Every year, Top Marques Monaco manages to attract luxurious brands and models. The renowned event also showcased a new Italian hypercar, the Bertone GB110. Besides its stunning beauty, the hypercar has another remarkable feature that makes it highly intriguing: its ecological spirit. Yes, nowadays, hybrid and electric vehicles are a reality in the industry, but the approach to environmental respect takes a different form here.

From “bi” to Three-Dimensional

For almost two years, the project was the talk of the town following some detailed renderings. But transitioning from “bi” to three-dimensional is a vast leap. This is why enthusiasts were keen to see if the initially proclaimed qualities would hold up in reality. The company’s reputation, earned over years of distinguished service, suggested they would. After sadly going bankrupt in 2014, before rising from its ashes, the designers aimed to astonish visitors. Judging by the initial reactions, they succeeded.

On the occasion of the company’s 110th anniversary, the “stylists on four wheels” unveiled the GB110, and it must be said: it knows how to make an impression. The bodywork of the beast deviates from typical market clichés, and given the many expensive hypercars on sale, this already speaks volumes about its distinctive personality. The front exudes natural charisma with its narrow headlights and the thin extended section between the slightly raised lights above the hood, while the rear displays imposing strength.

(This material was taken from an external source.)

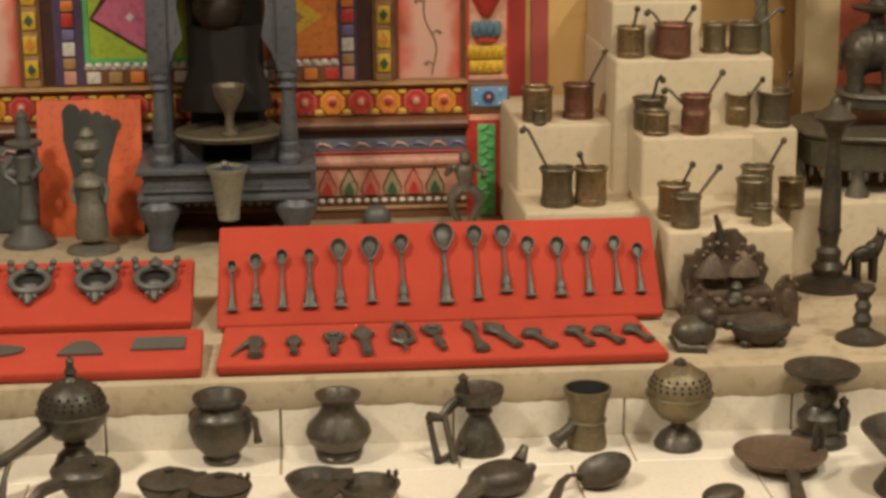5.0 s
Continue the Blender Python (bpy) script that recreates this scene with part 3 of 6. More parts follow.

Is the Engine from the Lamborghini Huracan? Clues Point to Yes

Previously, company spokespersons admitted to drawing inspiration from a pre-existing car, without specifying which one. We may have to live with this mystery, although the prevailing theory suggests it derives from the Lamborghini Huracan. This is implied by the “beating heart,” a ten-cylinder 5.2-liter engine augmented by a pair of turbochargers, capable of unleashing 1,100 HP and 1,100 Nm of peak torque.

The design team claims it can accelerate from 0 to 100 km/h in 2.79 seconds, from 0 to 200 km/h in 6.79 seconds, and reach 300 km/h from a standstill in just 14 seconds. The top speed exceeds 380 km/h. The exuberance is delivered through a seven-speed dual-clutch transmission to all four wheels.

Impressive numbers, but almost overshadowed by the unique fuel system. Instead of relying on traditional gasoline and diesel, the engineers opted for something truly original: plastic waste. In collaboration with Select Fuel, the company developed a patented technology to convert polycarbonate materials into fossil fuel. Speaking about what motivated Bertone to take on this challenge, CEO Jean-Frank stated, “We believe that tackling pollution requires diverse solutions employing various technologies. Plastic waste must be treated as a valuable resource. Through our partnership with Select Fuel, we transform waste into its original form.”